Energy companies cannot stop supplying energy to consumers just because energy prices have gone up. The Netherlands Authority for Consumers and Markets (ACM) has issued this statement amid reports filed by consumers with its consumer information portal ACM ConsuWijzer.
ACM has received various reports from consumers that have received letters from their energy companies telling them that their energy contracts have been unilaterally cancelled. In addition, ACM has received questions from consumers whose suppliers tell them that their fixed-rate contracts will be cancelled and that they are offered variable-rate contracts instead. In most of these situations, energy companies refer to their general terms and conditions or claim non-payment on the part of consumers.

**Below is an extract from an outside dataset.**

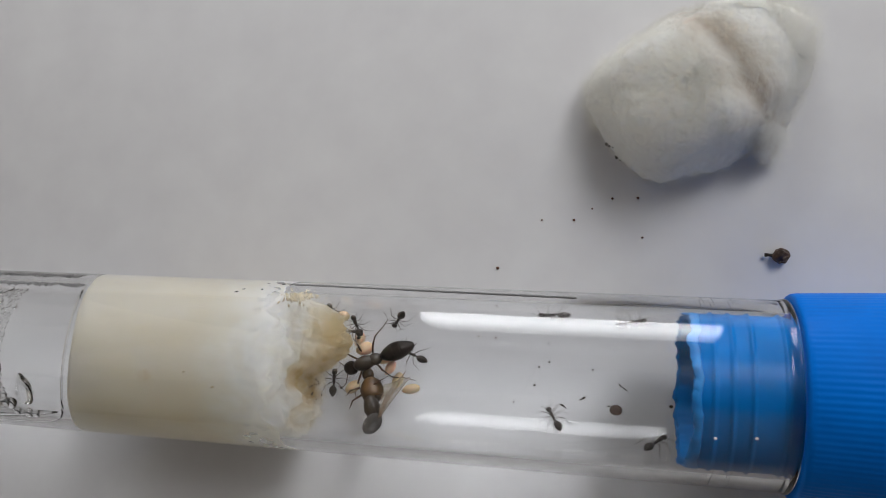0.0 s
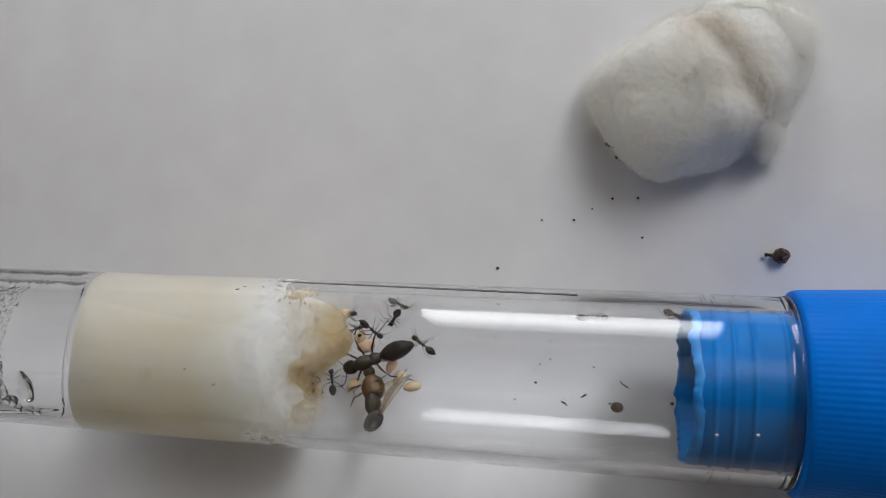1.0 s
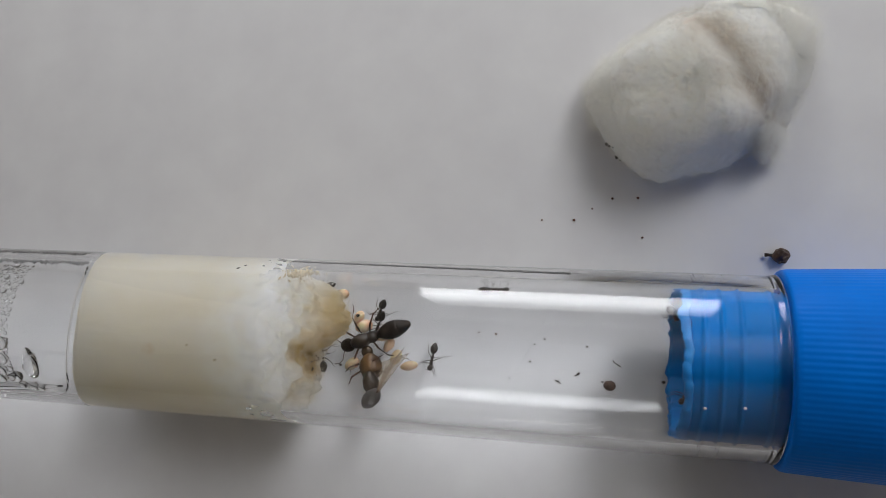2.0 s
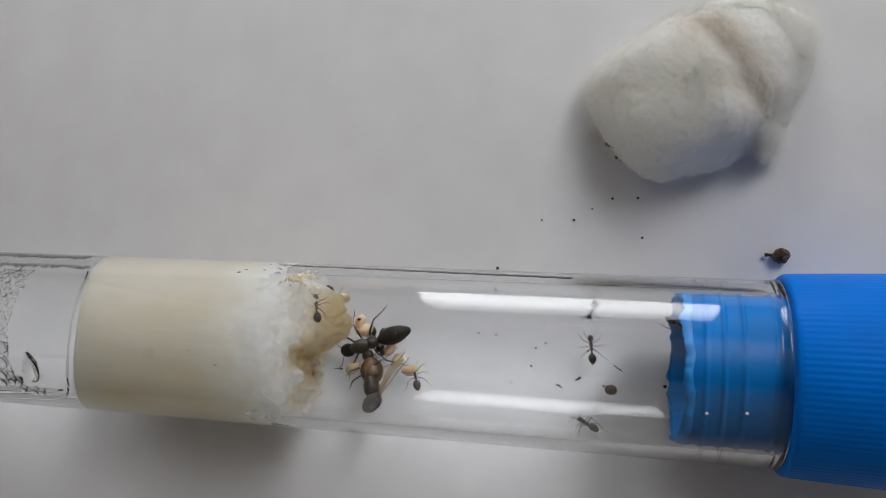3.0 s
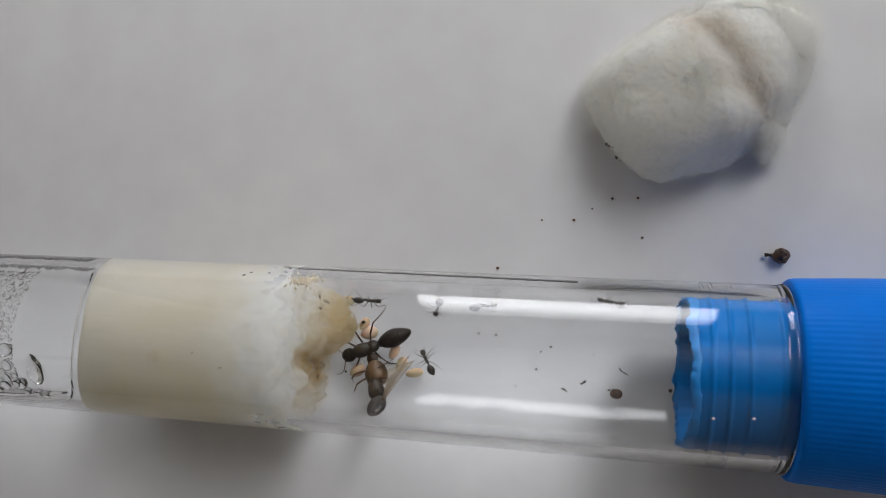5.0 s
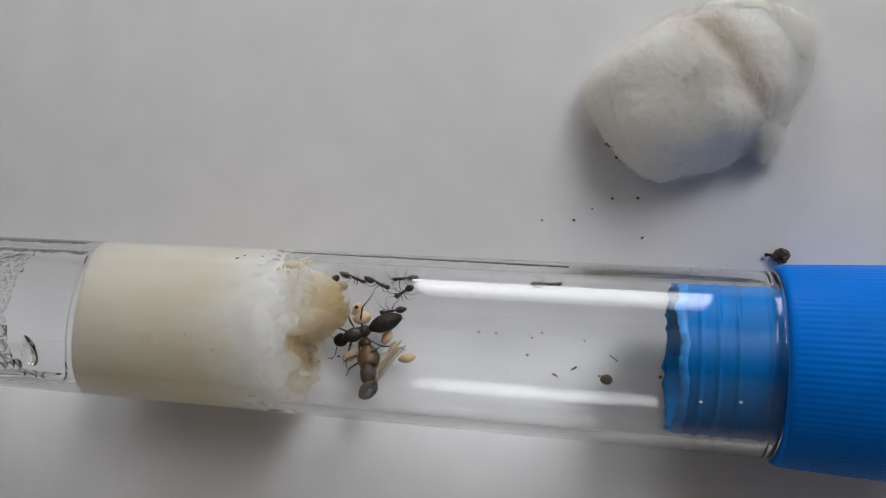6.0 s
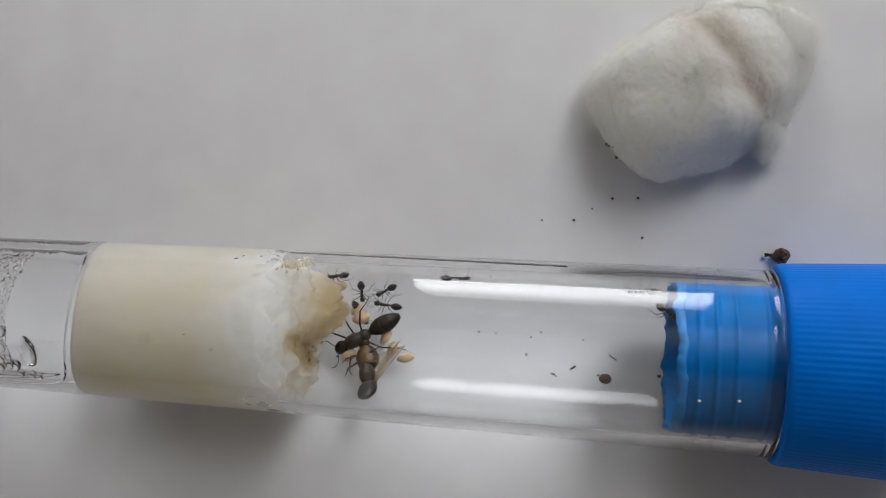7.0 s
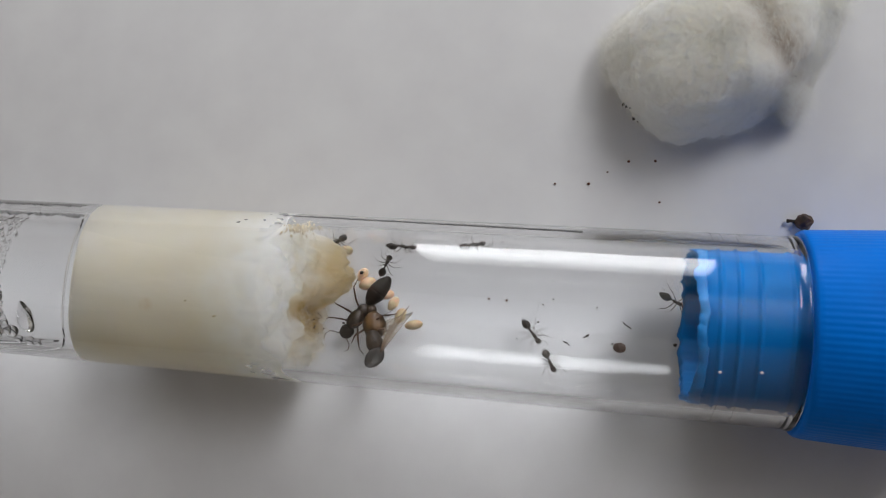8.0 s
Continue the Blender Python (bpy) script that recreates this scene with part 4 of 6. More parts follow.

Terminating the supply of energy without prior warning and without giving notice is not allowed under any circumstances. Terminating the supply of energy because of non-payment is only allowed if the supplier has already sent out a payment reminder before, and, in that reminder, has pointed out the option of debt assistance. These rules have been laid down in the Protocol regarding the disconnection policy for small-scale users of electricity and natural gas (in Dutch: Regeling afsluitbeleid voor kleinverbruikers van elektriciteit en gas).
ACM recommends consumers that are in such situations to send a letter or email to their suppliers reminding them of the fact that suppliers cannot unilaterally terminate contracts and that they cannot stop their supply of energy. ACM will also remind energy companies of these rules.
Businesses can only supply energy to consumers if they have a license issued by ACM. ACM keeps a close watch on whether suppliers are able to guarantee a secure supply of natural gas and electricity to consumers. Consumers need not to worry about not receiving any natural gas or electricity anymore if their suppliers do end up in financial trouble.
ACM cannot intervene in any energy company’s financial decisions, but it can revoke their licenses if the security of supply is at stake. In that case, all customers of that company will be ‘redistributed’ among other license holders. Consumers will automatically receive new energy contracts from their new suppliers, and will be able to decide after 30 days whether they wish to remain customers with that new supplier. Bankruptcies of suppliers can have negative consequences for consumers, for example if a supplier still owes money to a consumer, or if consumers have to pay more after the redistribution.